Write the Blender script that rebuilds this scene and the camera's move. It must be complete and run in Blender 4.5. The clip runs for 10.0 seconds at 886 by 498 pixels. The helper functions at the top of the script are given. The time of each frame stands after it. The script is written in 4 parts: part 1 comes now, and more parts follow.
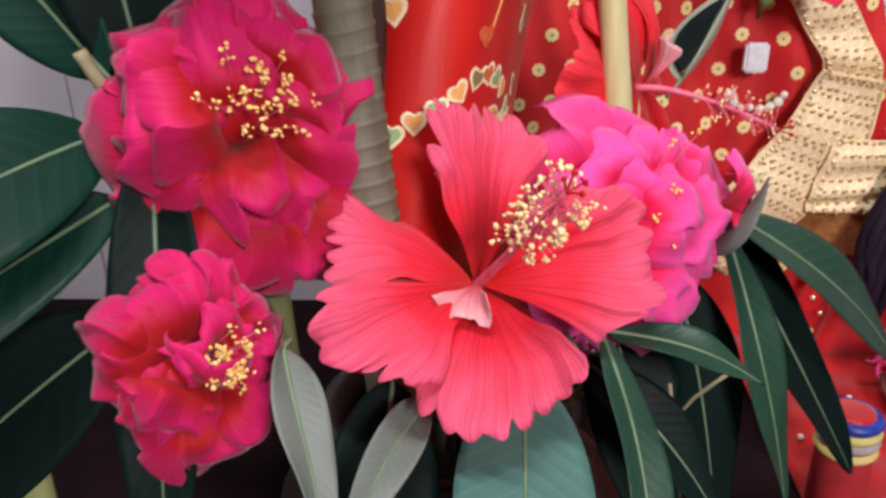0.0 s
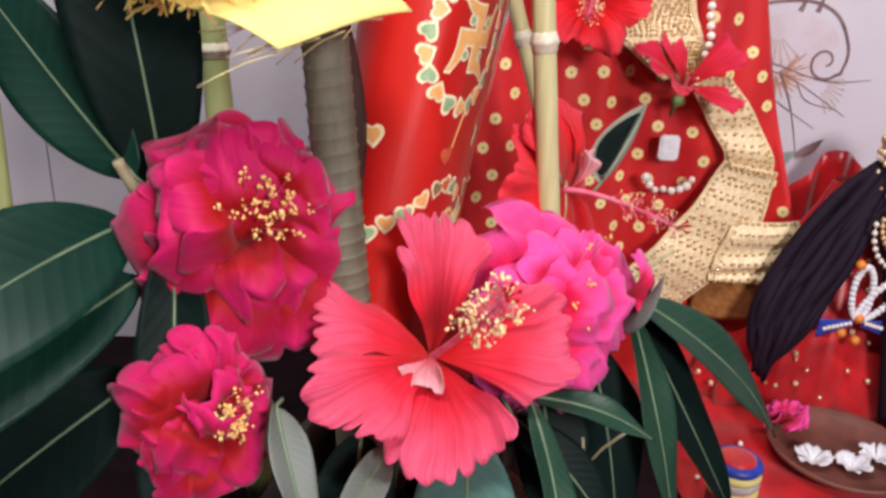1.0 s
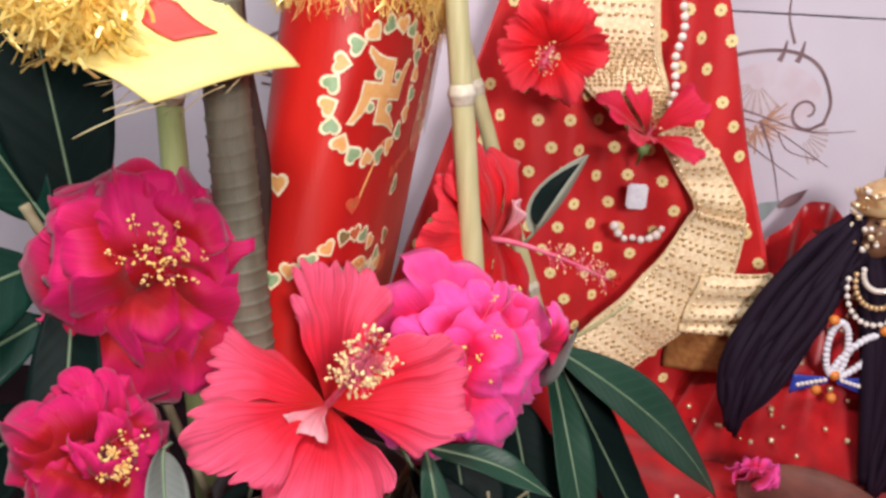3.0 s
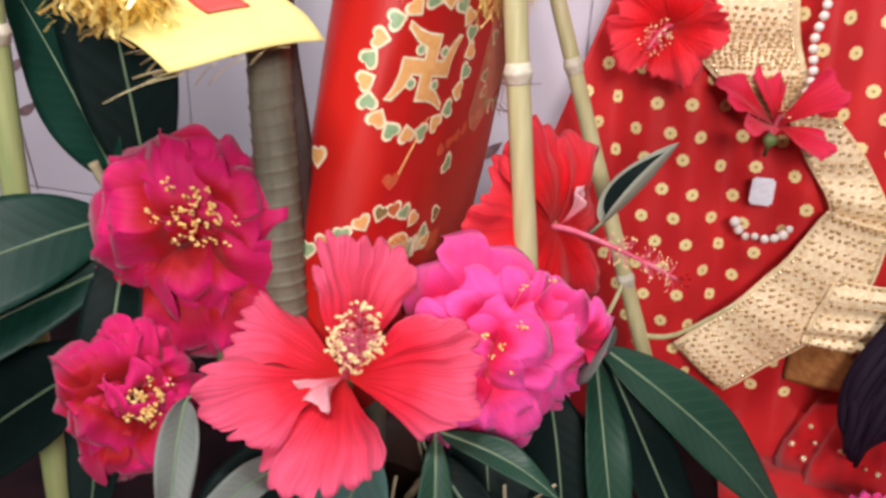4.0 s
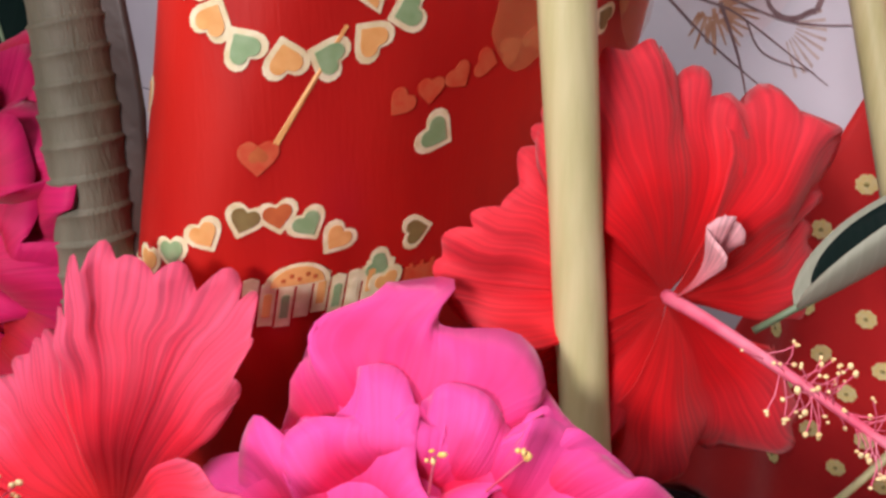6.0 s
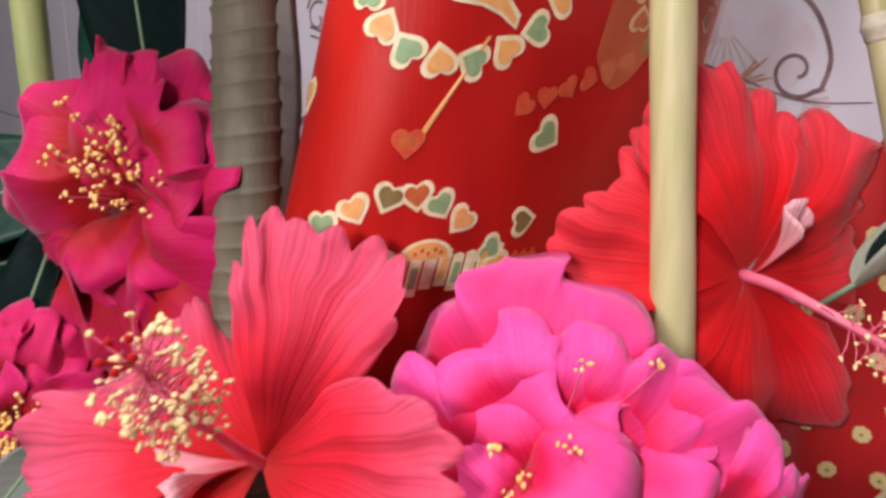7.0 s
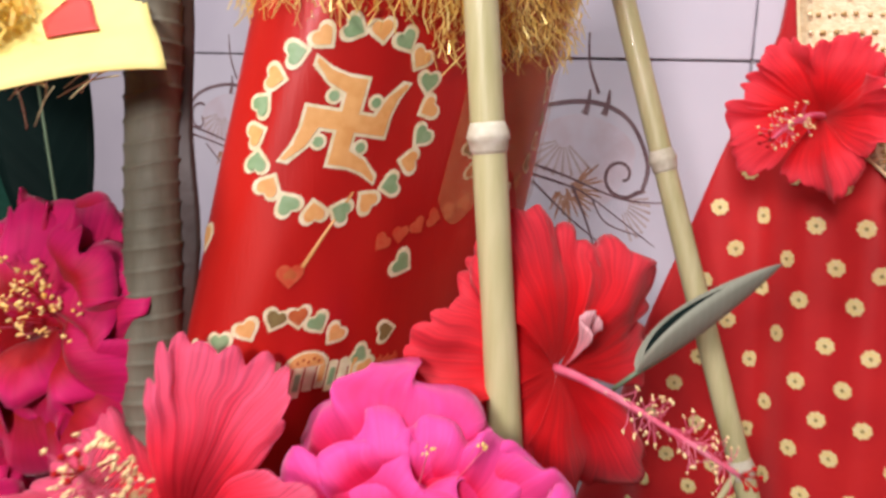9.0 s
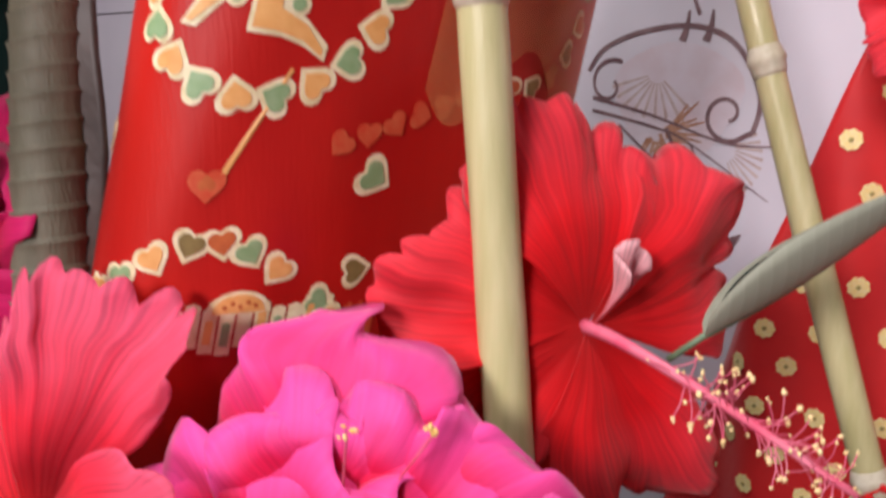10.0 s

——

_YOUR OBJECTIVE:_ Output the lines above in full and exactly as given, omitting any pictures.

_WRITTEN RESPONSE:_
Write the Blender script that rebuilds this scene and the camera's move. It must be complete and run in Blender 4.5. The clip runs for 10.0 seconds at 886 by 498 pixels. The helper functions at the top of the script are given. The time of each frame stands after it. The script is written in 4 parts: part 1 comes now, and more parts follow.
0.0 s
1.0 s
3.0 s
4.0 s
6.0 s
7.0 s
9.0 s
10.0 s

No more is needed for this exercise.